Dataset content:
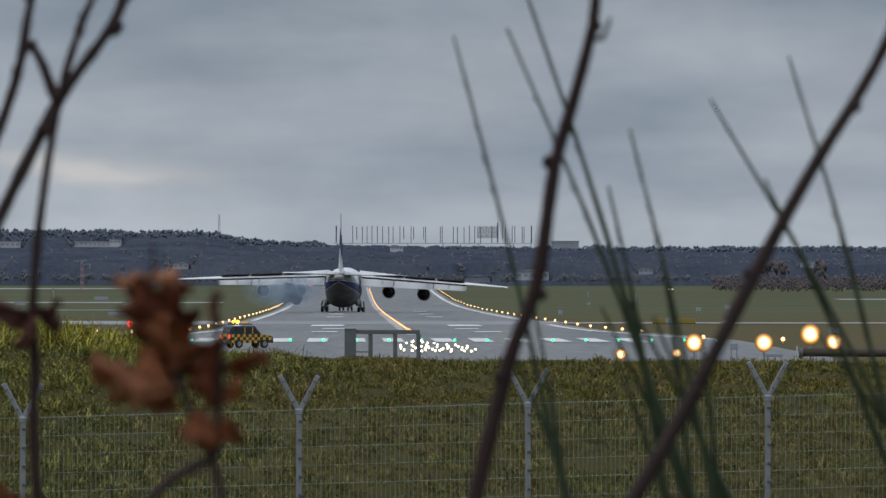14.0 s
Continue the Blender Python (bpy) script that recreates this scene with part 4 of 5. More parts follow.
        # main gear: five twin-wheel legs a side
        for k in range(5):
            y = 3.4 - 1.75 * k
            leg = part("main_leg", rod((s * 4.05, y, 0.6), (s * 3.75, y, 2.4), 0.16, 0.2, 10), M_GEAR, ob)
            part("axle", rod((s * 3.4, y, 0.63), (s * 4.7, y, 0.63), 0.1, n=8), M_GEAR, leg)
            for dx in (-0.5, 0.5):
                wheel = part("wheel", rod((s * 4.05 + dx - 0.23, y, 0.63), (s * 4.05 + dx + 0.23, y, 0.63), 0.63, n=20), M_RUBBER, leg)
                bm = bmesh.new()
                rod((s * 4.05 + dx - 0.24, y, 0.63), (s * 4.05 + dx + 0.24, y, 0.63), 0.3, n=14, bm=bm)
                part("rim", bm, M_GEAR, leg)
        part("gear_door", box((0.08, 8.6, 1.15), (s * 4.62, -0.4, 1.95), 0.02, turn=Matrix.Rotation(s * radians(-12), 4, 'Y')), M_DARK, ob)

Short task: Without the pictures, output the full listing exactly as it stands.

The completed task:
14.0 s
Continue the Blender Python (bpy) script that recreates this scene with part 4 of 5. More parts follow.
        # main gear: five twin-wheel legs a side
        for k in range(5):
            y = 3.4 - 1.75 * k
            leg = part("main_leg", rod((s * 4.05, y, 0.6), (s * 3.75, y, 2.4), 0.16, 0.2, 10), M_GEAR, ob)
            part("axle", rod((s * 3.4, y, 0.63), (s * 4.7, y, 0.63), 0.1, n=8), M_GEAR, leg)
            for dx in (-0.5, 0.5):
                wheel = part("wheel", rod((s * 4.05 + dx - 0.23, y, 0.63), (s * 4.05 + dx + 0.23, y, 0.63), 0.63, n=20), M_RUBBER, leg)
                bm = bmesh.new()
                rod((s * 4.05 + dx - 0.24, y, 0.63), (s * 4.05 + dx + 0.24, y, 0.63), 0.3, n=14, bm=bm)
                part("rim", bm, M_GEAR, leg)
        part("gear_door", box((0.08, 8.6, 1.15), (s * 4.62, -0.4, 1.95), 0.02, turn=Matrix.Rotation(s * radians(-12), 4, 'Y')), M_DARK, ob)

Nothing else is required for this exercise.